Material provided:
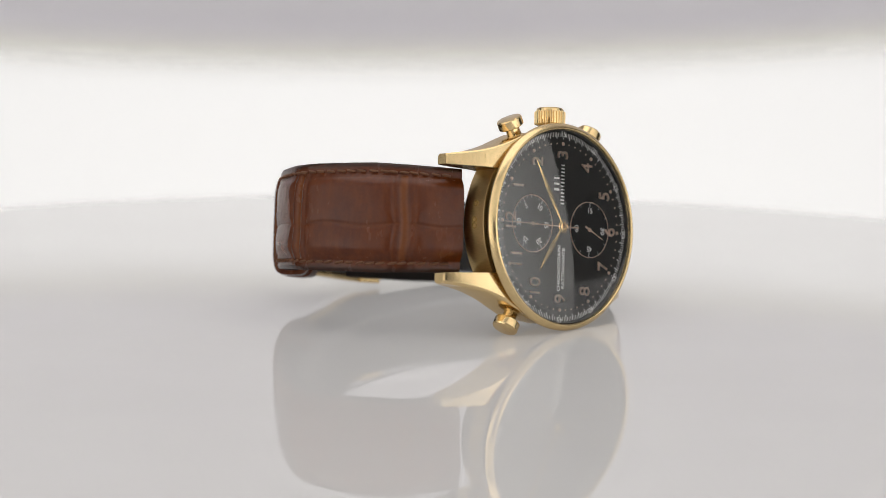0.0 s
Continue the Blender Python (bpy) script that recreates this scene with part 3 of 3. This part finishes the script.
def build_buckle():
    s0 = nearest_s(LINE_A, 5.6, 61.9)
    zc, hz = 1.3, 10.3
    # front bar, its ends chamfered towards the arms
    t, x, y, nx, ny = LINE_A
    vs, fs = [], []
    outline = ((-hz, -0.6), (-hz, 0.7), (-hz + 1.5, 1.75), (hz - 1.5, 1.75), (hz, 0.7), (hz, -0.6))
    for k in range(7):
        s = s0 - 2.6 + 5.0 * k / 6
        px, py, qx, qy = (float(np.interp(s, t, g)) for g in (x, y, nx, ny))
        for z, h in outline:
            vs.append((px + qx * h, py + qy * h, zc + z))
    for k in range(6):
        for j in range(6):
            fs.append((k * 6 + j, k * 6 + (j + 1) % 6, k * 6 + 6 + (j + 1) % 6, k * 6 + 6 + j))
    fs += [tuple(range(6)), tuple(36 + j for j in (5, 4, 3, 2, 1, 0))]
    v, f = bevelled(vs, fs, 0.28)
    frame_part = place("buckle", mesh_of("buckle", v, f, M_HONED, sharp=25), watch, label="honed gold pin buckle")
    # side arms, bending back towards the strap
    for sz in (-1, 1):
        t, x, y, nx, ny = LINE_A
        vs, fs = [], []
        n = 20
        for i in range(n + 1):
            u = i / n
            s = s0 + 1.6 + u * 19.5
            px, py, qx, qy = (float(np.interp(s, t, g)) for g in (x, y, nx, ny))
            drop = 0.0 - 4.2 * min(1, u * 1.7)
            high = 1.75 + 1.1 * min(1, u * 3) - 0.6 * u
            zo, zi = zc + sz * (hz - 0.1 - 0.5 * u), zc + sz * (hz - 2.1 - 0.3 * u)
            for h, z in ((drop, zi), (drop + high, zi), (drop + high, zo), (drop, zo)):
                vs.append((px + qx * h, py + qy * h, z))
        for i in range(n):
            for j in range(4):
                fs.append((i * 4 + j, i * 4 + (j + 1) % 4, i * 4 + 4 + (j + 1) % 4, i * 4 + 4 + j))
        fs += [(0, 1, 2, 3), tuple(n * 4 + j for j in (3, 2, 1, 0))]
        v, f = bevelled(vs, fs, 0.3)
        place("buckle_arm", mesh_of("buckle_arm", v, f, M_HONED, sharp=30), frame_part)
    # tongue
    v, f = bevelled(*band_between(LINE_A, s0 + 0.1, s0 + 4.6, zc - 1.7, zc - 0.3, 0.9, 1.2, 10), 0.3)
    place("tongue", mesh_of("tongue", v, f, M_GOLD, sharp=30), frame_part)
    # near-black strip on the bar stands in for the notch's shade
    v, f = band_between(LINE_A, s0 - 1.0, s0 - 0.3, zc - 1.9, zc - 0.1, 1.45, 0.34, 2)
    place("tongue_notch_shade", mesh_of("tongue_notch_shade", v, f, M_HOLE_SHADE), frame_part)
    # engraved maker's mark: plain bars
    for k in range(3):
        v, f = band_between(LINE_A, s0 + 0.5, s0 + 1.5, zc + 2.2 + k * 1.3, zc + 3.0 + k * 1.3, 1.5, 0.29, 2)
        place("mark_bar", mesh_of("mark_bar", v, f, M_SUNK), frame_part)
    # holes in the strap: near-black plugs stand in for the shade inside
    for px, py in ((32.7, 48.7), (26.9, 53.4), (20.6, 57.2), (12.9, 59.8), (-7.9, 63.9), (-14.0, 62.6)):
        s = nearest_s(LINE_A, px, py)
        t, x, y, nx, ny = LINE_A
        i = int(np.argmin(abs(t - s)))
        drift = strap_sizes(s, t[-1], True)[3]
        v, f = lathe([(0.0, 0.02), (0.50, 0.02), (0.66, 0.09), (0.77, 0.02), (0.79, -0.5), (0.0, -0.5)], 20)
        out = Vector((nx[i], ny[i], 0))
        up = Vector((0, 0, 1))
        m = Matrix((up.cross(out) * -1, out, up)).transposed().to_4x4()
        m.translation = Vector((x[i] + nx[i] * 0.1, y[i] + ny[i] * 0.1, drift)) * 0.001
        place("strap_hole_plug", mesh_of("strap_hole_plug", v, f, M_HOLE_SHADE), STRAP_A, m)


build_buckle()


def build_keepers():
    """Two leather loops round both layers of the strap."""
    t, x, y, nx, ny = LINE_A
    for px, py, wide in ((-18.0, 60.9, 4.3), (-24.2, 56.3, 4.3)):
        s = nearest_s(LINE_A, px, py)
        vs, fs = [], []
        zc, hz = 0.9, 9.7
        loop = []
        for a in range(32):
            ang = 2 * math.pi * a / 32
            c, q = math.cos(ang), math.sin(ang)
            c = math.copysign(abs(c) ** 0.35, c)
            q = math.copysign(abs(q) ** 0.45, q)
            loop.append((c, q))
        for k, w in enumerate((-0.5, -0.46, 0.46, 0.5)):
            ss = s + w * wide
            px_, py_, qx, qy = (float(np.interp(ss, t, g)) for g in (x, y, nx, ny))
            thick = 0.25 if k in (0, 3) else 0.55
            for inner in (0, 1):
                for c, q in loop:
                    h = -2.6 + q * (3.3 + (thick if not inner else -0.4))
                    z = zc + c * (hz + (thick if not inner else -0.4))
                    vs.append((px_ + qx * h, py_ + qy * h, z))
        m = len(loop)
        for k in range(3):
            for inner in (0, 1):
                b0, b1 = (k * 2 + inner) * m, ((k + 1) * 2 + inner) * m
                for j in range(m):
                    fs.append((b0 + j, b0 + (j + 1) % m, b1 + (j + 1) % m, b1 + j))
        for k in (0, 3):
            b0 = k * 2 * m
            for j in range(m):
                fs.append((b0 + j, b0 + (j + 1) % m, b0 + m + (j + 1) % m, b0 + m + j))
        place("keeper", mesh_of("keeper", vs, fs, M_LEATHER, sharp=50), watch, label="brown leather keeper loop")


build_keepers()


def build_insert():
    """The clear plastic strip that holds the strap open."""
    path = [(-25.5, 13.8), (-31.0, 19), (-33.8, 27), (-33.6, 35.5), (-30.5, 43), (-24, 48.8), (-14, 53.3), (-4, 55), (6, 55.3), (15, 53.5), (24, 49.2), (32, 42.0), (36.3, 34.5), (37.2, 27.3),
            (34.2, 20), (28, 15.3), (19, 12.4), (9.7, 11.4)]
    t, x, y, tx, ty = spline(path, 1.2)
    vs, fs = [], []
    n = len(t)
    for i in range(n):
        u = t[i] / t[-1]
        zc = -0.6 + 1.9 * min(1, u * 2)
        hw = 7.2 if u < 0.7 else 7.2 - 1.2 * (u - 0.7) / 0.3
        edge = min(t[i], t[-1] - t[i])
        if edge < 1.5:
            hw -= 1.2 * (1 - edge / 1.5) ** 2
        for h, w in ((0.0, 1.0), (0.0, -1.0), (0.6, -1.0), (0.6, 1.0)):
            vs.append((x[i] + ty[i] * h, y[i] - tx[i] * h, zc + w * hw))
    for i in range(n - 1):
        for j in range(4):
            fs.append((i * 4 + j, i * 4 + (j + 1) % 4, i * 4 + 4 + (j + 1) % 4, i * 4 + 4 + j))
    fs += [(0, 1, 2, 3), tuple((n - 1) * 4 + j for j in (3, 2, 1, 0))]
    ob = place("strap_support", mesh_of("strap_support", vs, fs, M_PLASTIC, sharp=40), watch, label="clear plastic strip holding the strap open")
    ob.visible_shadow = False
    for sign in (-1, 1):
        vs, fs = [], []
        for i in range(n):
            u = t[i] / t[-1]
            zc = -0.6 + 1.9 * min(1, u * 2)
            hw = 7.2 if u < 0.7 else 7.2 - 1.2 * (u - 0.7) / 0.3
            edge = min(t[i], t[-1] - t[i])
            if edge < 1.5:
                hw -= 1.2 * (1 - edge / 1.5) ** 2
            for q in range(6):
                a = 2 * math.pi * q / 6
                h = 0.3 + 0.42 * math.cos(a)
                vs.append((x[i] + ty[i] * h, y[i] - tx[i] * h, zc + sign * hw + 0.3 * math.sin(a)))
        for i in range(n - 1):
            for j in range(6):
                fs.append((i * 6 + j, i * 6 + (j + 1) % 6, i * 6 + 6 + (j + 1) % 6, i * 6 + 6 + j))
        fs += [tuple(range(6)), tuple((n - 1) * 6 + j for j in range(5, -1, -1))]
        place("support_edge", mesh_of("support_edge", vs, fs, M_PLASTIC_EDGE), ob, label="frosted rounded edge")


build_insert()


def build_back_marks():
    """Raised marks on the case back: the maker's name and the number as plain bars on an arc."""
    def arc_bar(a0, a1, r0, r1):
        vs, fs = [], []
        n = 4
        for i in range(n + 1):
            a = radians(a0 + (a1 - a0) * i / n)
            for r, yy in ((r0, 9.86), (r1, 9.78), (r1, 9.45), (r0, 9.45)):
                vs.append((-math.cos(a) * r, yy, math.sin(a) * r))
        for i in range(n):
            for j in range(4):
                fs.append((i * 4 + j, i * 4 + (j + 1) % 4, i * 4 + 4 + (j + 1) % 4, i * 4 + 4 + j))
        fs += [(0, 1, 2, 3), tuple(n * 4 + j for j in (3, 2, 1, 0))]
        return vs, fs
    for k in range(13):
        a = 20 + k * 10.5
        place("mark_bar", mesh_of("mark_bar", *arc_bar(a, a + (6.6 if k % 3 else 4.2), 13.3, 14.95), M_HONED, smooth=False), watch)
    for k in range(8):
        a = 215 + k * 12.0
        place("mark_bar", mesh_of("mark_bar", *arc_bar(a, a + 7.0, 13.4, 14.7), M_HONED, smooth=False), watch)

    # solid dark brown blocks stand in for the shade inside two case slots
    for ang in (128, 232):
        v, f = rounded_box(-0.9, 0.9, 7.4, 8.9, 16.7, 18.0, 0.15)
        place("notch_shade_block", mesh_of("notch_shade_block", v, f, M_NOTCH_SHADE), watch, turned(ang))
    v, f = rounded_box(-0.25, 0.25, 1.9, 2.0, -0.4, 0.4, 0)
    for x, z in ((-17.6, 12.0), (-18.6, 12.1)):
        place("hallmark", mesh_of("hallmark", [(a + x, 1.55 + b - 1.95 + (0.25 if x < -18 else 0), c + z) for a, b, c in v], f, M_BRUSH), watch)

    v, f = lathe([(0.35, 0.0), (0.62, 0.0), (0.62, 0.12), (0.35, 0.12)], 16, closed=True)
    ring = mesh_of("hallmark", [(y - 18.98, x + 4.2, z) for x, y, z in v], f, M_SUNK)
    for z in (3.4, 0.1, -1.1):
        place("hallmark", ring, watch, turned(90 + z * 2.9))


build_back_marks()


# ---- motion, keyed last ----
def motions():
    key_times = [k * 0.5 for k in range(33)]
    walk(bpy.data.objects["turntable"], [(t, turntable_pose(t)) for t in key_times])
    walk(watch, [(t, watch_pose(t)) for t in key_times])
    walk(SECONDS, [(float(t), FRONT @ turned(SECONDS_AT_START + 6.0 * t, 8.1)) for t in range(17)])


motions()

Exercise instructions:
List every line above containing the word "that".

Output:
Continue the Blender Python (bpy) script that recreates this scene with part 3 of 3. This part finishes the script.
    """The clear plastic strip that holds the strap open."""